Vladimír Mirka

Personal information
- Date of birth: 14 December 1928 (age 96)
- Place of birth: Czechoslovakia

Managerial career
- Years: Team
- 1965–1967: Cambodia
- 1967–1971: Czechoslovakia U18
- 1972–1973: Espérance Sportive de Tunis
- 1975: Czechoslovakia U23
- 1979–1981: FK Teplice
- 1983–1984: VTZ Chomutov
- 1986–1987: Sparta Prague (youth)

= Vladimír Mirka =

Czech former football coach (born 1928)

Vladimir Mirka (born 14 December 1928, in Czechoslovakia) is a Czech former football coach. His best achievement as coach was guiding the Czechoslovakia Under-18s to European glory in 1968 using the 4-2-4 formation.

==Career==

The second coach of the Cambodia national team since its existence, (the first being Mr. Colman who headed the team from 1960 to 1963) he managed the team from 1965 to 1967 including a friendly with Australia in which they tied 0-0. Soon, in 1967, Mirka took the reins of the Czechoslovakia Under-18s and became coach of Tunisian title contenders Espérance Sportive de Tunis in 1972, remaining at the club for one season only.
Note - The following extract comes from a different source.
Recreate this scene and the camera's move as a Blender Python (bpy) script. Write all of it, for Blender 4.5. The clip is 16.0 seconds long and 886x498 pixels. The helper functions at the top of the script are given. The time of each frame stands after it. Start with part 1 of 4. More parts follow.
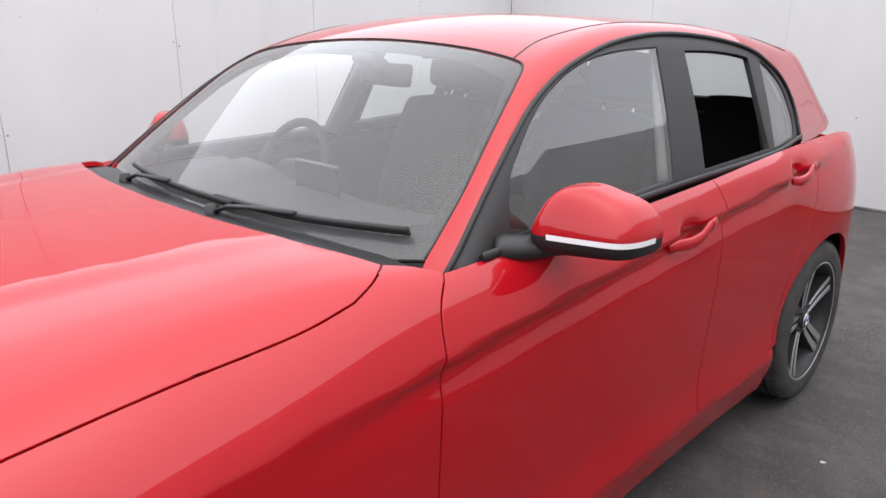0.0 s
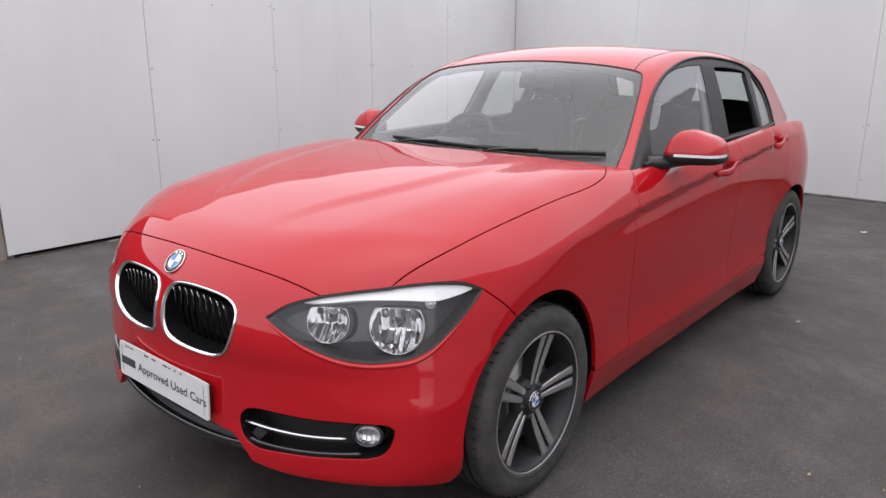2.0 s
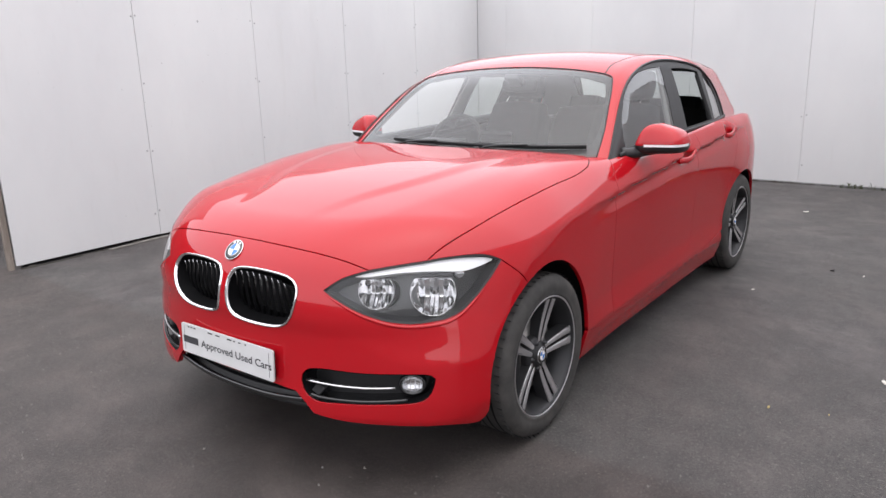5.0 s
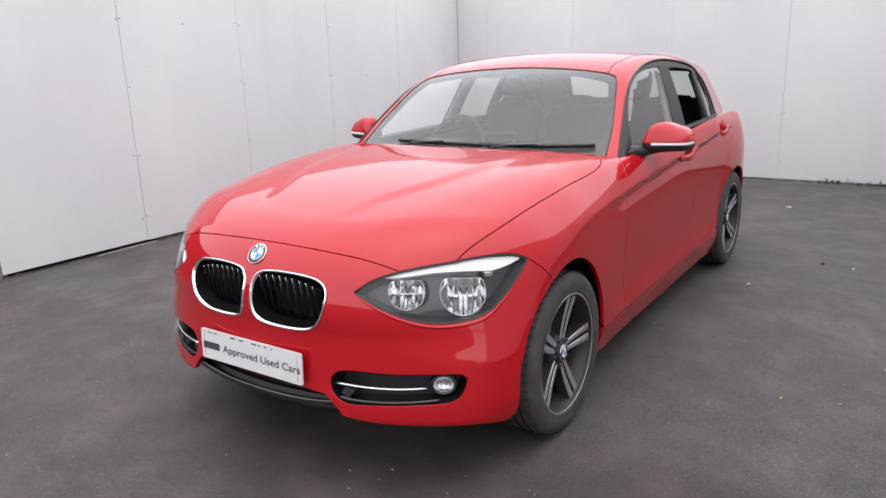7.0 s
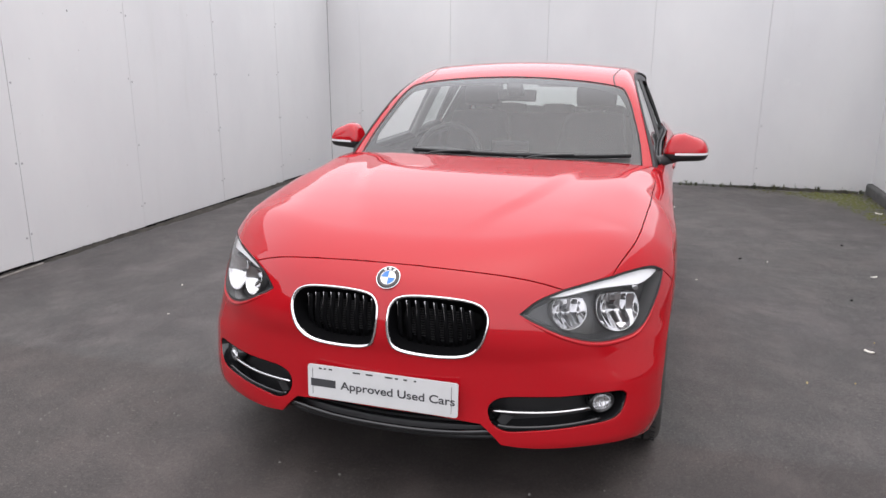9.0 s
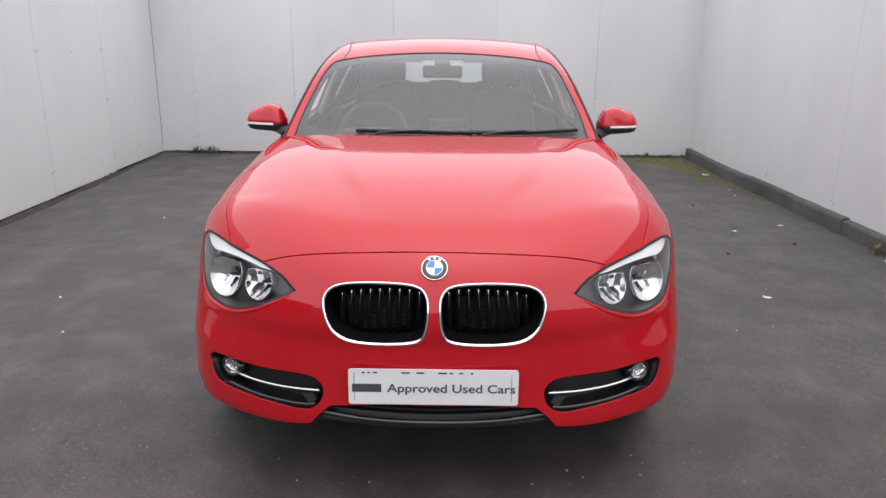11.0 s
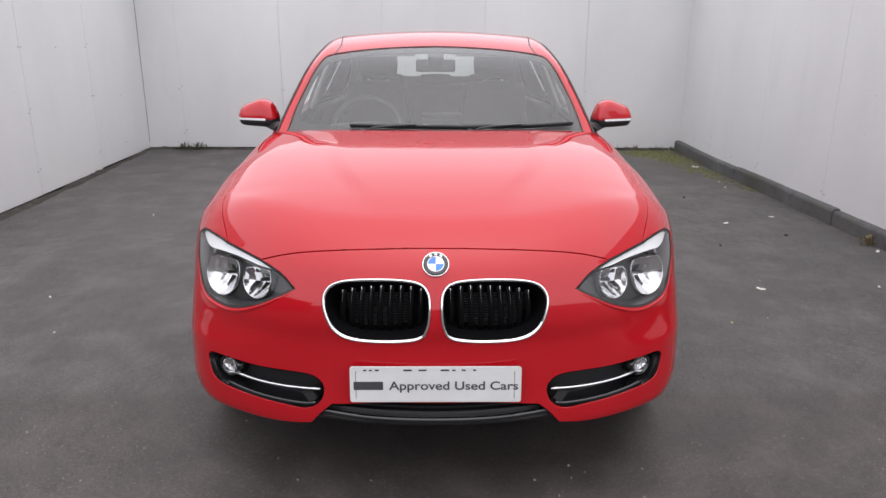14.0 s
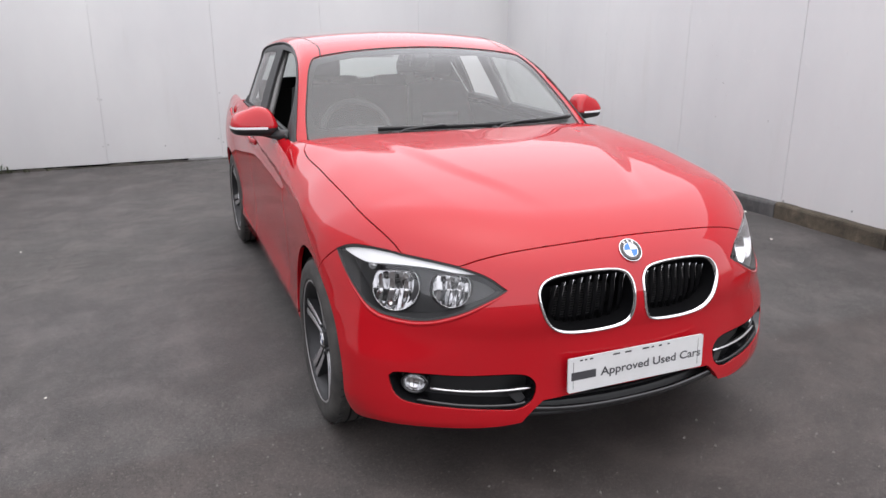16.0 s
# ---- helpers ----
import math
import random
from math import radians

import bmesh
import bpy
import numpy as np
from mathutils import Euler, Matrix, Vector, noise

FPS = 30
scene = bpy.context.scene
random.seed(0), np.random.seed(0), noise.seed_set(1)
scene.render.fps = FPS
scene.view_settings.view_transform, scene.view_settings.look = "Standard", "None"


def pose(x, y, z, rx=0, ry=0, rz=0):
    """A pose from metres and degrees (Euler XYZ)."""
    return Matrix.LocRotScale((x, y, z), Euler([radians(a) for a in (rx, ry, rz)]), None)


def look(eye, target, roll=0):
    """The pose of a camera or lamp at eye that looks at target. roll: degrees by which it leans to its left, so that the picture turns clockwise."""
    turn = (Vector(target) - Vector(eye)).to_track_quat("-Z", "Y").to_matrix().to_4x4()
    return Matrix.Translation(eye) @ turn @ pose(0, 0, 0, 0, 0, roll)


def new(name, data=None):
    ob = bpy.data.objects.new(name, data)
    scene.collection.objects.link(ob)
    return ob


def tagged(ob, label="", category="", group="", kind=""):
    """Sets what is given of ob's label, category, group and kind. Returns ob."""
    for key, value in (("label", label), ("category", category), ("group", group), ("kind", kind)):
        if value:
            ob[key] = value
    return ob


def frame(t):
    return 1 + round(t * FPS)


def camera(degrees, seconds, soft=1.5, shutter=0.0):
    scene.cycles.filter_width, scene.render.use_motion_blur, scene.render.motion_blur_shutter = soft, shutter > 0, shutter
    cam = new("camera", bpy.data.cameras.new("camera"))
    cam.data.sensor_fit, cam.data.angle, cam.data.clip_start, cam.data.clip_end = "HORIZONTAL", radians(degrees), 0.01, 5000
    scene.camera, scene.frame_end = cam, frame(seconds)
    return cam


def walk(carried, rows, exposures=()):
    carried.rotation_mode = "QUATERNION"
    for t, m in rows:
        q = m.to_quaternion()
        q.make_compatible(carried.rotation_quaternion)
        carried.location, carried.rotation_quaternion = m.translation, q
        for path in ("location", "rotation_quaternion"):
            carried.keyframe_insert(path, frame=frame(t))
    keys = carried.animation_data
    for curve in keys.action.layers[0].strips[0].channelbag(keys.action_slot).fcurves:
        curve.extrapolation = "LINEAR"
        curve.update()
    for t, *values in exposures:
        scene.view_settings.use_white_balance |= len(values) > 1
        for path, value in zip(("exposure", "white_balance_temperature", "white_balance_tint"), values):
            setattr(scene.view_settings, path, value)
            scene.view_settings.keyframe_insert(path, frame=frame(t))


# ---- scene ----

The Czech then took charge of the Czechoslovakia Under-23s for one year before managing FK Teplice (which played in the Czech 2.Liga at the time) and VTZ Chomutov in his native Czechoslovakia. Lastly, for one season, Mirka managed the Sparta Prague youth selections. There was no information regarding him following the Velvet Revolution in 1989 which precipitated the secession of Slovakia from the Czech Republic.